Work to complete.
Exclude images, then output the remaining data verbatim.

Dataset content.
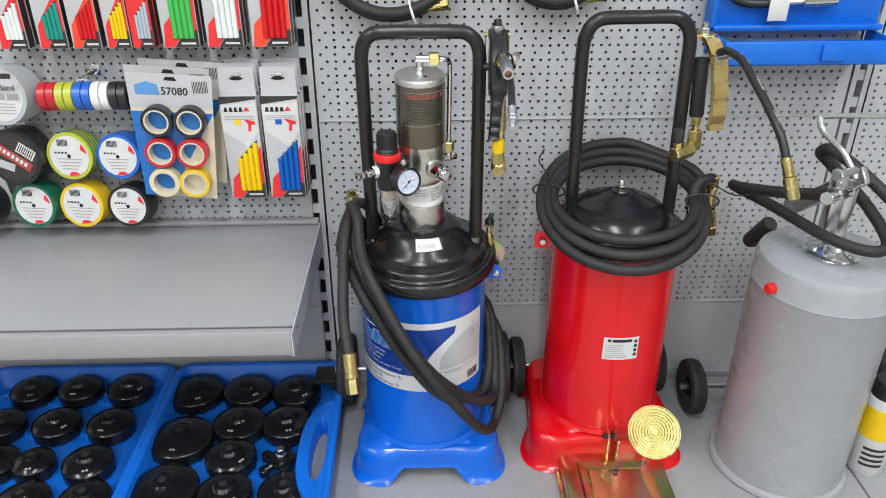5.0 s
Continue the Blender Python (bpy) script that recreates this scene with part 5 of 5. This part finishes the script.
def label_roll(cx, cz, r, width, color, group_label, y=-0.028, stripes=None, face="paper"):
    root = thing("tape_roll", (cx, y, cz - r), group_label, "tape roll", "tape rolls")
    t = Matrix.Translation((cx, y, cz)) @ pose(0, 0, 0, 82, 0, -8)
    body = part("tape", lathe([(0, 0), (r, 0), (r * 1.01, width * 0.5), (r, width), (r * 0.6, width), (0, width)], 44, t), M_TAPE[color], root, "wound tape")
    if stripes:
        part("stripes", join(*[lathe([(r * 1.012, width * (0.1 + 0.22 * i)), (r * 1.012, width * (0.2 + 0.22 * i))], 40, t) for i in range(4)]), M_TAPE[stripes], body)
    part("paper_label", lathe([(0, width + 0.0008), (r * 0.86, width + 0.0006), (r * 0.86, width)], 40, t), M_CHAR if face == "dark" else M_PAPER, root, "round printed label")
    lm = t @ Matrix.Translation((0, 0, width + 0.0012))
    if face == "strip":
        part("label_strip", box(-r * 0.84, -r * 0.12, 0, r * 0.80, r * 0.62, 0.0002, 0, 1, lm), M_CARDGREY, root, "white printed strip")
        for i in range(3):
            part("printed_box", box(-r * 0.70 + r * 0.5 * i, -r * 0.10, 0, -r * 0.28 + r * 0.5 * i, r * 0.12, 0.0004, 0, 1, lm), M_INKG, root)
        part("label_top", box(-r * 0.30, r * 0.62, 0, r * 0.55, r * 0.80, 0.0004, 0, 1, lm), M_CHAR, root)
        for i in range(4):
            part("small_print", box(-r * 0.60, -0.0005, 0, r * 0.55, 0.0005, 0.0003, 0, 1, lm @ Matrix.Translation((0, -r * (0.24 + 0.11 * i), 0))), M_INKG, root)
        wall_hook(cx, cz, 0.02)
        return root
    if face == "dark":
        part("diagonal_band", box(-r * 0.70, -r * 0.16, 0, r * 0.70, r * 0.16, 0.0003, 0, 1, lm @ pose(0, 0, 0, 0, 0, -32)), M_WRED, root, "dull red printed band")
        for i in range(7):
            part("band_print", box(-r * 0.60 + i * r * 0.17, -r * 0.06, 0, -r * 0.49 + i * r * 0.17, r * 0.08, 0.0006, 0, 1, lm @ pose(0, 0, 0, 0, 0, -32)), M_PAPER, root)
        part("barcode_panel", box(-r * 0.05, r * 0.25, 0, r * 0.62, r * 0.62, 0.0003, 0, 1, lm @ pose(0, 0, 0, 0, 0, -32)), M_PAPER, root)
        for i in range(8):
            part("barcode", box(r * (0.0 + 0.075 * i), r * 0.28, 0, r * (0.035 + 0.075 * i), r * 0.58, 0.0006, 0, 1, lm @ pose(0, 0, 0, 0, 0, -32)), M_INK, root)
        part("grey_print", box(-r * 0.65, -r * 0.52, 0, r * 0.10, -r * 0.24, 0.0003, 0, 1, lm @ pose(0, 0, 0, 0, 0, -18)), M_LGREY, root)
        wall_hook(cx, cz, 0.02)
        return root
    for i in range(4):
        part("maker_mark", box(-r * (0.62 - 0.15 * i), -0.0015, 0, -r * (0.53 - 0.15 * i), 0.0015, 0.0003, 0, 1, lm @ Matrix.Translation((0, r * 0.14, 0))), M_INK, root)
    part("side_print", sheet([(r * 0.80 * math.cos(radians(a)), r * 0.80 * math.sin(radians(a))) for a in range(8, 50, 7)] + [(r * 0.55, r * 0.42), (r * 0.52, r * 0.30)], 0.0003, lm), M_PRED, root)
    part("side_print", sheet([(r * 0.84 * math.cos(radians(a)), r * 0.84 * math.sin(radians(a))) for a in range(262, 300, 6)] + [(r * 0.20, -r * 0.66), (0, -r * 0.68)], 0.0003, lm), M_PRED, root)
    for i in range(4):
        hw = r * (0.55 - 0.07 * i)
        part("small_print", box(-hw, -0.0006, 0, hw, 0.0006, 0.0003, 0, 1, lm @ Matrix.Translation((0, -r * (0.12 + 0.14 * i), 0))), M_INKG, root)
    part("centre_hole", lathe([(0, 0.0002), (0.0035, 0.0001)], 14, lm), M_DARK, root)
    part("barcode", join(*[box(-r * 0.45 + 0.0022 * i, r * 0.42, 0, -r * 0.45 + 0.0022 * i + 0.0011, r * 0.70, 0.0003, 0, 1, lm) for i in range(9)]), M_INK, root, smooth=False)
    wall_hook(cx, cz, 0.02)
    return root


label_roll(-0.407, 0.858, 0.042, 0.036, "lime", "yellow-green striped tape roll with round paper label", stripes="green")
label_roll(-0.323, 0.856, 0.040, 0.036, "blue", "blue tape roll with round white paper label")
label_roll(-0.492, 0.764, 0.041, 0.036, "green", "green tape roll with round white paper label")
label_roll(-0.407, 0.763, 0.041, 0.036, "yellow", "yellow tape roll with round white paper label")
label_roll(-0.324, 0.760, 0.039, 0.036, "black", "black tape roll with round white paper label")
label_roll(-0.500, 0.858, 0.050, 0.040, "black", "large black insulating tape roll with dark label", face="dark")
big = label_roll(-0.489, 0.968, 0.048, 0.050, "silver", "silver cloth tape roll with white label", face="strip")
part("lettering", lettering("Gewebeband", 0.0125, Matrix.Translation((-0.4960, -0.0815, 0.988)) @ pose(0, 0, 0, 82, 0, -8), 0, 0.0002, "CENTER"), M_INK, big, smooth=False)
part("lettering", lettering("50 mm", 0.0070, Matrix.Translation((-0.5220, -0.0800, 0.9685)) @ pose(0, 0, 0, 82, 0, -8), 0, 0.0001, "CENTER"), M_INK, big, smooth=False)
mp = thing("tape_multipack", (-0.365, -0.06, 0.945), "clear wrapped stack of coloured insulating tape rolls", "tape pack")
for i, c in enumerate(("red", "red", "lime", "lime", "blue", "blue", "white", "white", "black", "black")):
    x = -0.437 + 0.0148 * i
    part("tape_roll", lathe([(0.016, 0), (0.024, 0.0004), (0.0242, 0.0135), (0.016, 0.014), (0.016, 0)], 32, Matrix.Translation((x, -0.052, 0.967)) @ pose(0, 0, 0, 0, 88, 0)), M_TAPE[c], mp, c + " tape roll")
wall_hook(-0.365, 0.994, 0.05)
# folded packs at the end of the row
for k in range(3):
    p = thing("tape_pack", (-0.565 - 0.02 * k, -0.05, 0.72), "pink and white hanging pack with tape", "tape pack", "hanging packs")
    x0 = -0.548 - 0.022 * k
    bk = part("card", face_patch([(x0 - 0.055, 0.735 - 0.01 * k), (x0, 0.745 - 0.01 * k), (x0 - 0.012, 0.868), (x0 - 0.065, 0.866)], -0.030 - 0.016 * k, 0.0008), M_CARDGREY, p, "white printed card")
    part("pink_print", face_patch([(x0 - 0.062, 0.835), (x0 - 0.009, 0.838), (x0 - 0.0125, 0.867), (x0 - 0.0645, 0.865)], -0.0312 - 0.016 * k, 0.0003), node_mat("pink_print", (0.62, 0.04, 0.20), 0.45), bk)
label_roll(-0.600, 0.764, 0.046, 0.045, "black", "black tape roll with small cream label")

Answer to this exercise.
5.0 s
Continue the Blender Python (bpy) script that recreates this scene with part 5 of 5. This part finishes the script.
def label_roll(cx, cz, r, width, color, group_label, y=-0.028, stripes=None, face="paper"):
    root = thing("tape_roll", (cx, y, cz - r), group_label, "tape roll", "tape rolls")
    t = Matrix.Translation((cx, y, cz)) @ pose(0, 0, 0, 82, 0, -8)
    body = part("tape", lathe([(0, 0), (r, 0), (r * 1.01, width * 0.5), (r, width), (r * 0.6, width), (0, width)], 44, t), M_TAPE[color], root, "wound tape")
    if stripes:
        part("stripes", join(*[lathe([(r * 1.012, width * (0.1 + 0.22 * i)), (r * 1.012, width * (0.2 + 0.22 * i))], 40, t) for i in range(4)]), M_TAPE[stripes], body)
    part("paper_label", lathe([(0, width + 0.0008), (r * 0.86, width + 0.0006), (r * 0.86, width)], 40, t), M_CHAR if face == "dark" else M_PAPER, root, "round printed label")
    lm = t @ Matrix.Translation((0, 0, width + 0.0012))
    if face == "strip":
        part("label_strip", box(-r * 0.84, -r * 0.12, 0, r * 0.80, r * 0.62, 0.0002, 0, 1, lm), M_CARDGREY, root, "white printed strip")
        for i in range(3):
            part("printed_box", box(-r * 0.70 + r * 0.5 * i, -r * 0.10, 0, -r * 0.28 + r * 0.5 * i, r * 0.12, 0.0004, 0, 1, lm), M_INKG, root)
        part("label_top", box(-r * 0.30, r * 0.62, 0, r * 0.55, r * 0.80, 0.0004, 0, 1, lm), M_CHAR, root)
        for i in range(4):
            part("small_print", box(-r * 0.60, -0.0005, 0, r * 0.55, 0.0005, 0.0003, 0, 1, lm @ Matrix.Translation((0, -r * (0.24 + 0.11 * i), 0))), M_INKG, root)
        wall_hook(cx, cz, 0.02)
        return root
    if face == "dark":
        part("diagonal_band", box(-r * 0.70, -r * 0.16, 0, r * 0.70, r * 0.16, 0.0003, 0, 1, lm @ pose(0, 0, 0, 0, 0, -32)), M_WRED, root, "dull red printed band")
        for i in range(7):
            part("band_print", box(-r * 0.60 + i * r * 0.17, -r * 0.06, 0, -r * 0.49 + i * r * 0.17, r * 0.08, 0.0006, 0, 1, lm @ pose(0, 0, 0, 0, 0, -32)), M_PAPER, root)
        part("barcode_panel", box(-r * 0.05, r * 0.25, 0, r * 0.62, r * 0.62, 0.0003, 0, 1, lm @ pose(0, 0, 0, 0, 0, -32)), M_PAPER, root)
        for i in range(8):
            part("barcode", box(r * (0.0 + 0.075 * i), r * 0.28, 0, r * (0.035 + 0.075 * i), r * 0.58, 0.0006, 0, 1, lm @ pose(0, 0, 0, 0, 0, -32)), M_INK, root)
        part("grey_print", box(-r * 0.65, -r * 0.52, 0, r * 0.10, -r * 0.24, 0.0003, 0, 1, lm @ pose(0, 0, 0, 0, 0, -18)), M_LGREY, root)
        wall_hook(cx, cz, 0.02)
        return root
    for i in range(4):
        part("maker_mark", box(-r * (0.62 - 0.15 * i), -0.0015, 0, -r * (0.53 - 0.15 * i), 0.0015, 0.0003, 0, 1, lm @ Matrix.Translation((0, r * 0.14, 0))), M_INK, root)
    part("side_print", sheet([(r * 0.80 * math.cos(radians(a)), r * 0.80 * math.sin(radians(a))) for a in range(8, 50, 7)] + [(r * 0.55, r * 0.42), (r * 0.52, r * 0.30)], 0.0003, lm), M_PRED, root)
    part("side_print", sheet([(r * 0.84 * math.cos(radians(a)), r * 0.84 * math.sin(radians(a))) for a in range(262, 300, 6)] + [(r * 0.20, -r * 0.66), (0, -r * 0.68)], 0.0003, lm), M_PRED, root)
    for i in range(4):
        hw = r * (0.55 - 0.07 * i)
        part("small_print", box(-hw, -0.0006, 0, hw, 0.0006, 0.0003, 0, 1, lm @ Matrix.Translation((0, -r * (0.12 + 0.14 * i), 0))), M_INKG, root)
    part("centre_hole", lathe([(0, 0.0002), (0.0035, 0.0001)], 14, lm), M_DARK, root)
    part("barcode", join(*[box(-r * 0.45 + 0.0022 * i, r * 0.42, 0, -r * 0.45 + 0.0022 * i + 0.0011, r * 0.70, 0.0003, 0, 1, lm) for i in range(9)]), M_INK, root, smooth=False)
    wall_hook(cx, cz, 0.02)
    return root


label_roll(-0.407, 0.858, 0.042, 0.036, "lime", "yellow-green striped tape roll with round paper label", stripes="green")
label_roll(-0.323, 0.856, 0.040, 0.036, "blue", "blue tape roll with round white paper label")
label_roll(-0.492, 0.764, 0.041, 0.036, "green", "green tape roll with round white paper label")
label_roll(-0.407, 0.763, 0.041, 0.036, "yellow", "yellow tape roll with round white paper label")
label_roll(-0.324, 0.760, 0.039, 0.036, "black", "black tape roll with round white paper label")
label_roll(-0.500, 0.858, 0.050, 0.040, "black", "large black insulating tape roll with dark label", face="dark")
big = label_roll(-0.489, 0.968, 0.048, 0.050, "silver", "silver cloth tape roll with white label", face="strip")
part("lettering", lettering("Gewebeband", 0.0125, Matrix.Translation((-0.4960, -0.0815, 0.988)) @ pose(0, 0, 0, 82, 0, -8), 0, 0.0002, "CENTER"), M_INK, big, smooth=False)
part("lettering", lettering("50 mm", 0.0070, Matrix.Translation((-0.5220, -0.0800, 0.9685)) @ pose(0, 0, 0, 82, 0, -8), 0, 0.0001, "CENTER"), M_INK, big, smooth=False)
mp = thing("tape_multipack", (-0.365, -0.06, 0.945), "clear wrapped stack of coloured insulating tape rolls", "tape pack")
for i, c in enumerate(("red", "red", "lime", "lime", "blue", "blue", "white", "white", "black", "black")):
    x = -0.437 + 0.0148 * i
    part("tape_roll", lathe([(0.016, 0), (0.024, 0.0004), (0.0242, 0.0135), (0.016, 0.014), (0.016, 0)], 32, Matrix.Translation((x, -0.052, 0.967)) @ pose(0, 0, 0, 0, 88, 0)), M_TAPE[c], mp, c + " tape roll")
wall_hook(-0.365, 0.994, 0.05)
# folded packs at the end of the row
for k in range(3):
    p = thing("tape_pack", (-0.565 - 0.02 * k, -0.05, 0.72), "pink and white hanging pack with tape", "tape pack", "hanging packs")
    x0 = -0.548 - 0.022 * k
    bk = part("card", face_patch([(x0 - 0.055, 0.735 - 0.01 * k), (x0, 0.745 - 0.01 * k), (x0 - 0.012, 0.868), (x0 - 0.065, 0.866)], -0.030 - 0.016 * k, 0.0008), M_CARDGREY, p, "white printed card")
    part("pink_print", face_patch([(x0 - 0.062, 0.835), (x0 - 0.009, 0.838), (x0 - 0.0125, 0.867), (x0 - 0.0645, 0.865)], -0.0312 - 0.016 * k, 0.0003), node_mat("pink_print", (0.62, 0.04, 0.20), 0.45), bk)
label_roll(-0.600, 0.764, 0.046, 0.045, "black", "black tape roll with small cream label")